Notre Dame Paris kitabında kilise çancısı Quasimodo, çingene güzeli Esmeralda’yı kaçırıp kilisenin en yüksek yerine koyar ve ona hiç dokunmaz, geceleri Esmeralda uyurken onu seyreder.
Esmeralda’ya yemek götürdüğü tepsiye bir gül koyarak yaklaşır. Yüzündeki çirkinliği saklayarak ona benden korkma, bende senin gibi bir insanım der. Elini kalbine koyarak kalbim hasta diye büyük aşkını itiraf eder. Sonraları onu kiliseden götürdükleri zaman arkasından ağlayan o çirkin adam taş insan heykeline sarılıp ağlayarak, tanrım ne olurdu beni de taştan yaratsaydın, der.
Genelde çirkin adamın kalbinde ölümsüz kalp ağrıları insan güzelliği soylu bir kişilik vardı.

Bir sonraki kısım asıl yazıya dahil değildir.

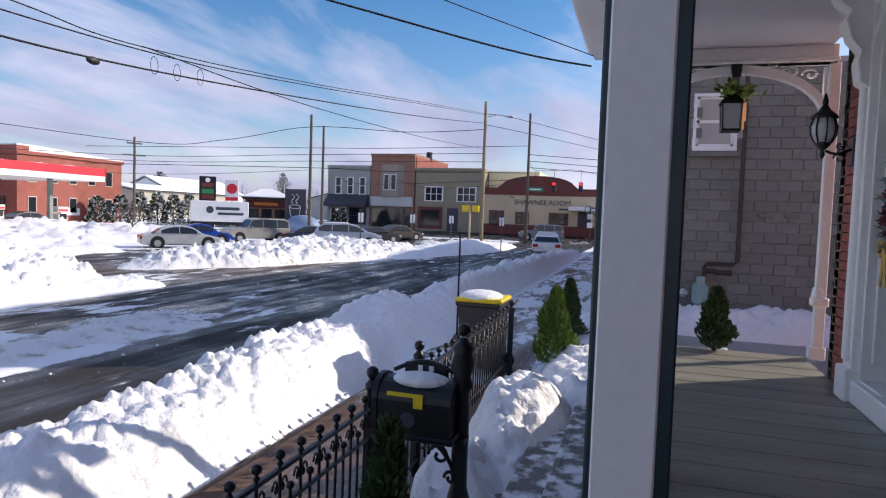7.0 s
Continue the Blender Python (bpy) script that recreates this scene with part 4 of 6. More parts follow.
def swag_point():
    z = random.uniform(0.2, 0.88)
    r = 0.06 + 0.12 * math.sin(math.pi * min(1, (z - 0.2) / 0.7 + 0.1)) ** 0.7
    a = random.uniform(0, 2 * math.pi)
    rr = r * math.sqrt(random.random())
    return Vector((rr * math.cos(a), 0.45 * rr * math.sin(a), z))


bl, bb, bs = B(), B(), B()
for _ in range(900):
    leaf(bl, swag_point(), (random.uniform(-1, 1), random.uniform(-0.3, 0.9), random.uniform(-0.6, 1)), random.uniform(0.05, 0.1), 0.22)
for _ in range(160):
    ball(bb, swag_point() + Vector((0, 0.02, 0)), random.uniform(0.008, 0.014), 1)
for _ in range(420):
    leaf(bs, swag_point() * 1.08, (random.uniform(-1, 1), random.uniform(0, 1), random.uniform(-0.4, 1)), random.uniform(0.06, 0.12), 0.2)
part("red_foliage", bl, mat("wreath_twigs", (0.16, 0.03, 0.045), 0.6, var=0.4), wr, kind="stuff")
part("berries", bb, BERRY, wr, kind="stuff")
part("frosted_foliage", bs, SILVERLEAF, wr, kind="stuff")
bm = B()
for s in (-1, 1):
    sweep(bm, [(s * 0.1 * math.sin(k * 0.4), 0.09, 0.26 + 0.05 * math.sin(k * 0.8)) for k in range(9)], 0.012, 5)
    sweep(bm, [(s * 0.02 * k / 3, 0.09, 0.26 - 0.035 * k) for k in range(8)], 0.01, 4)
part("bow", bm, GOLD, wr, "gold ribbon bow")
# wall lantern
LAMPGLASS = mat("lamp_glass", (0.5, 0.52, 0.52), 0.08, var=0.1, bump=0.0)
sc = thing("wall_lantern", (5.95, WALL_Y + 0.22, 2.87), "black iron wall lantern with a caged glass globe", "lantern")
bm = lathe(B(), (0, 0, 0), ((0.008, 0), (0.02, 0.03), (0.012, 0.06), (0.05, 0.1), (0.06, 0.12)), 12)
part("bottom_cup", bm, BLACK, sc, smooth=True)
part("globe", lathe(B(), (0, 0, 0.12), ((0.055, 0), (0.085, 0.06), (0.09, 0.12), (0.07, 0.19)), 14), LAMPGLASS, sc, smooth=True)
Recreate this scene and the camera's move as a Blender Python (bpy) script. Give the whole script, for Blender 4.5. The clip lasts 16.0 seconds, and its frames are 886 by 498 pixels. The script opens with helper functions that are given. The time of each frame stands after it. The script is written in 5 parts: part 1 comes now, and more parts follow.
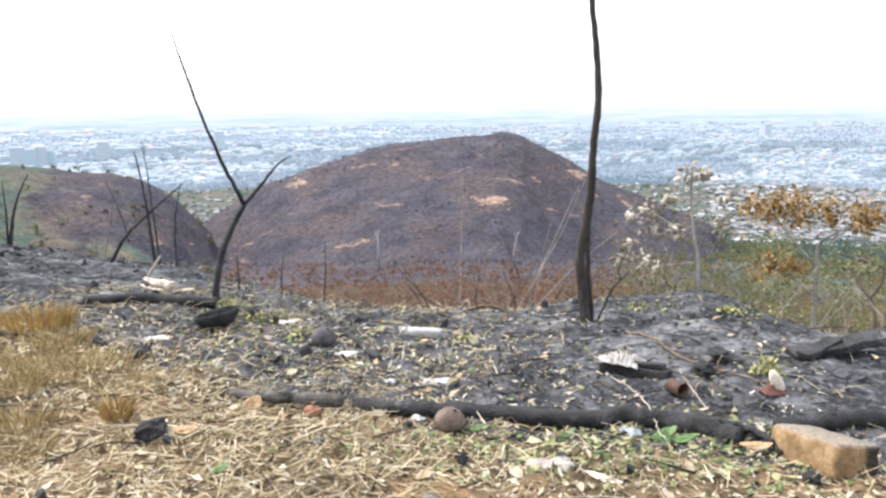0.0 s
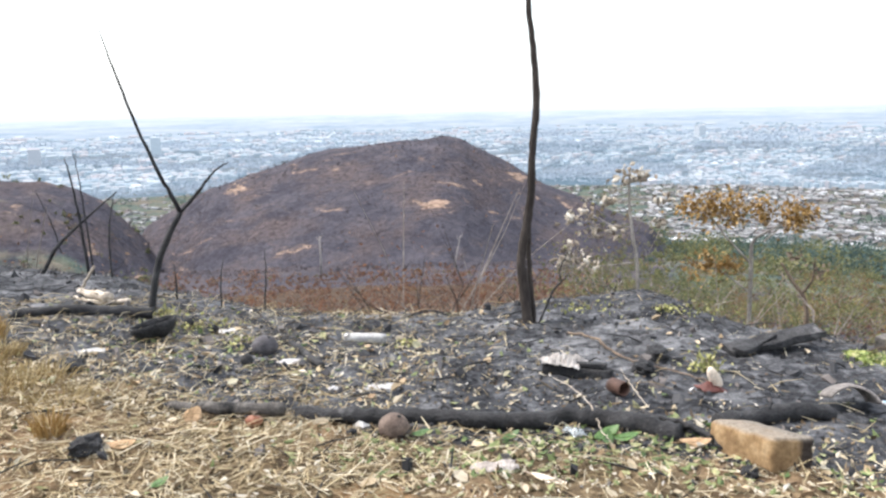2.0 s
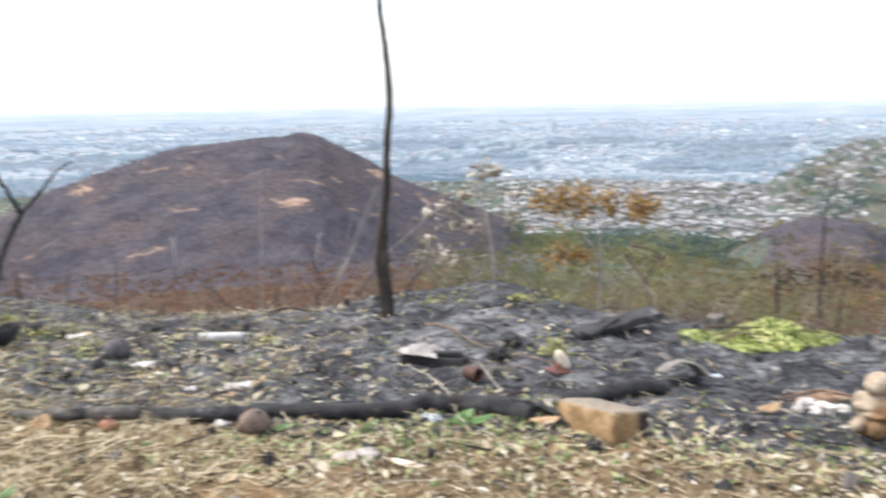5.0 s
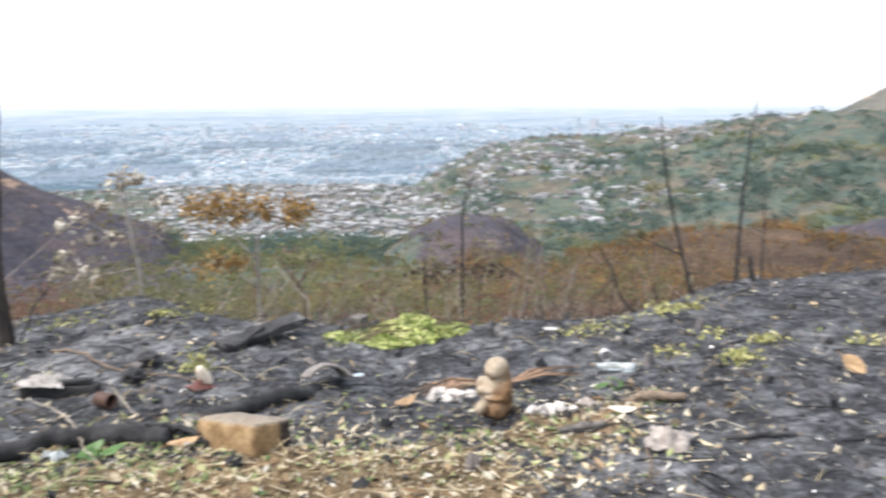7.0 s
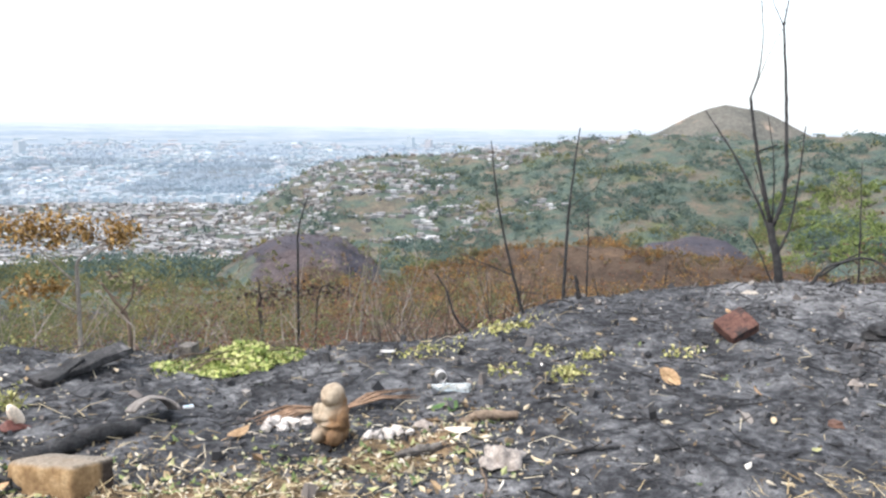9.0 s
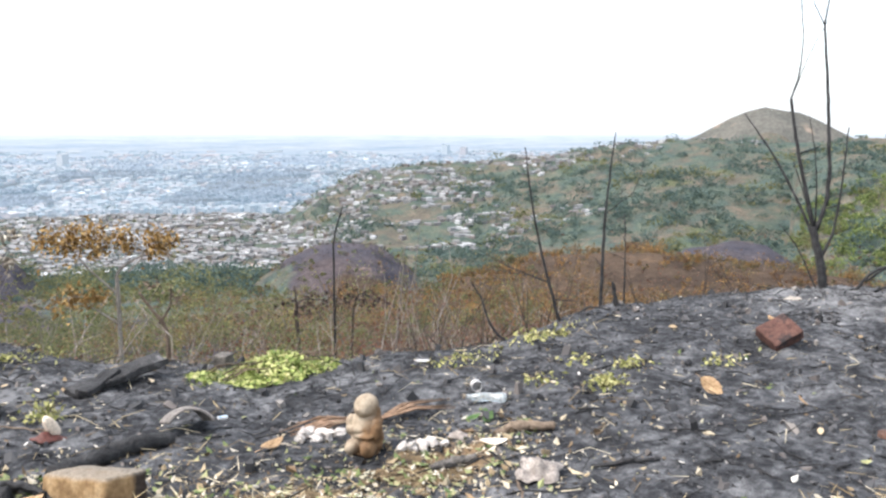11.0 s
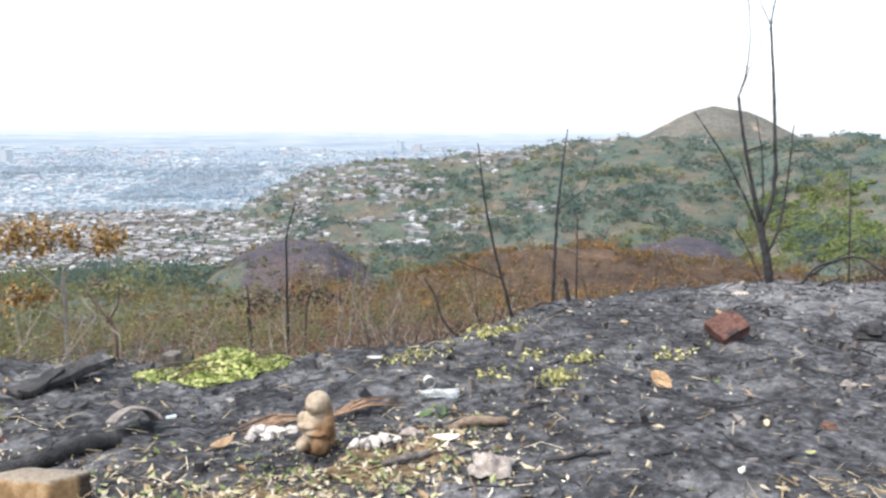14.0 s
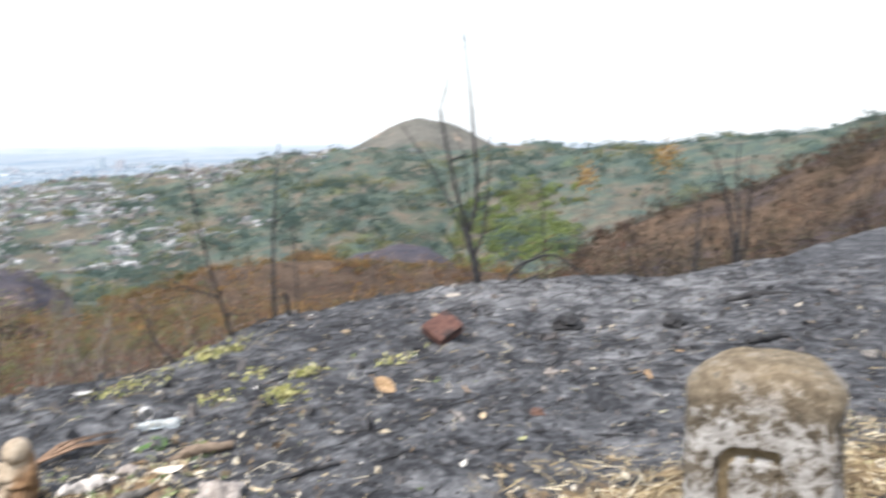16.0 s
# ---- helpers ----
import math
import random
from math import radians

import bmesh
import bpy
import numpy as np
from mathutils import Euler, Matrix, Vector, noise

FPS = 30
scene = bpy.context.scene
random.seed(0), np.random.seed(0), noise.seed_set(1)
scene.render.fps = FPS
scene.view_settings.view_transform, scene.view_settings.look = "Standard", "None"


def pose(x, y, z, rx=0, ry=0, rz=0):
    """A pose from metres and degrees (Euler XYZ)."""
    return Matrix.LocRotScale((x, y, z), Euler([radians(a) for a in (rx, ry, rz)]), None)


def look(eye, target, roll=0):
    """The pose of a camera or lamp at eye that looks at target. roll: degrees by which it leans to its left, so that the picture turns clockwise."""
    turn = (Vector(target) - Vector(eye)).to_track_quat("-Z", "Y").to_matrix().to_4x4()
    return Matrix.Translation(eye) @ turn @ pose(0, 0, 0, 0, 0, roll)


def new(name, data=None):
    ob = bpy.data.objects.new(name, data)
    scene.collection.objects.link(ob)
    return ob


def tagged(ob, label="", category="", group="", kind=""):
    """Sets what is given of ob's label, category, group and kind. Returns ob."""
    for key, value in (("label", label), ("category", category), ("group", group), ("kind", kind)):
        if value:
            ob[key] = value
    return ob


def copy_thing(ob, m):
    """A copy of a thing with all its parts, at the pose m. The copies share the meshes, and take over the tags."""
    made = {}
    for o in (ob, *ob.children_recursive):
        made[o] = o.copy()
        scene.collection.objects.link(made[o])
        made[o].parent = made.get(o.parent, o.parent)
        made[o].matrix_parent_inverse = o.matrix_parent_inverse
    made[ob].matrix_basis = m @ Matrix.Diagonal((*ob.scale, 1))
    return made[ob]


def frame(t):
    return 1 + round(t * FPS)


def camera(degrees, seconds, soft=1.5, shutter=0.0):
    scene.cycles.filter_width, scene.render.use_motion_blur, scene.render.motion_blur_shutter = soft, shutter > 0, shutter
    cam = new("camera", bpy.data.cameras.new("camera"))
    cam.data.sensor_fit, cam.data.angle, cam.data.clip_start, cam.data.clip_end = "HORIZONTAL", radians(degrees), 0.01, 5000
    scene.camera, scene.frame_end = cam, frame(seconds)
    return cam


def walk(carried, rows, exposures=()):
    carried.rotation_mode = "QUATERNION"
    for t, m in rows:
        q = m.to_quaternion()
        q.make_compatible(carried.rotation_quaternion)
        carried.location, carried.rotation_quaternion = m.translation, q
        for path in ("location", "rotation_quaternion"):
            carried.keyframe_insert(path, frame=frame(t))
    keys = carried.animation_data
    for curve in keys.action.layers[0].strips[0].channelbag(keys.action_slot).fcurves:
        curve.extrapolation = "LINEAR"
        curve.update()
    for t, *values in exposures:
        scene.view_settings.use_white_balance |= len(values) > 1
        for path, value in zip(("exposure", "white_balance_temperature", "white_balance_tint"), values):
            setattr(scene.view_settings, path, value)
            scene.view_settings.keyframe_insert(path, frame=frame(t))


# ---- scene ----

Sevmenin bedeli bazen canla ödenir, ihanete uğrayan sevdalar geçmiş yıllar genç bir kız üniversitede öğrenci sevdiği kişiye yazdığı veda mektubunda;
Serdar bu sana yazdığım son mektubum, bu bir yerde sana vedadır. Seni başka bir kadınla görmeye tahammülüm yoktur. Kalbim bu büyük yükü kaldırmayacak kadar hastadır. Her gün ölmektense bir defa ölmek benim için kurtuluştur.
Serdar ölüme giderken seni asla affetmeyeceğim.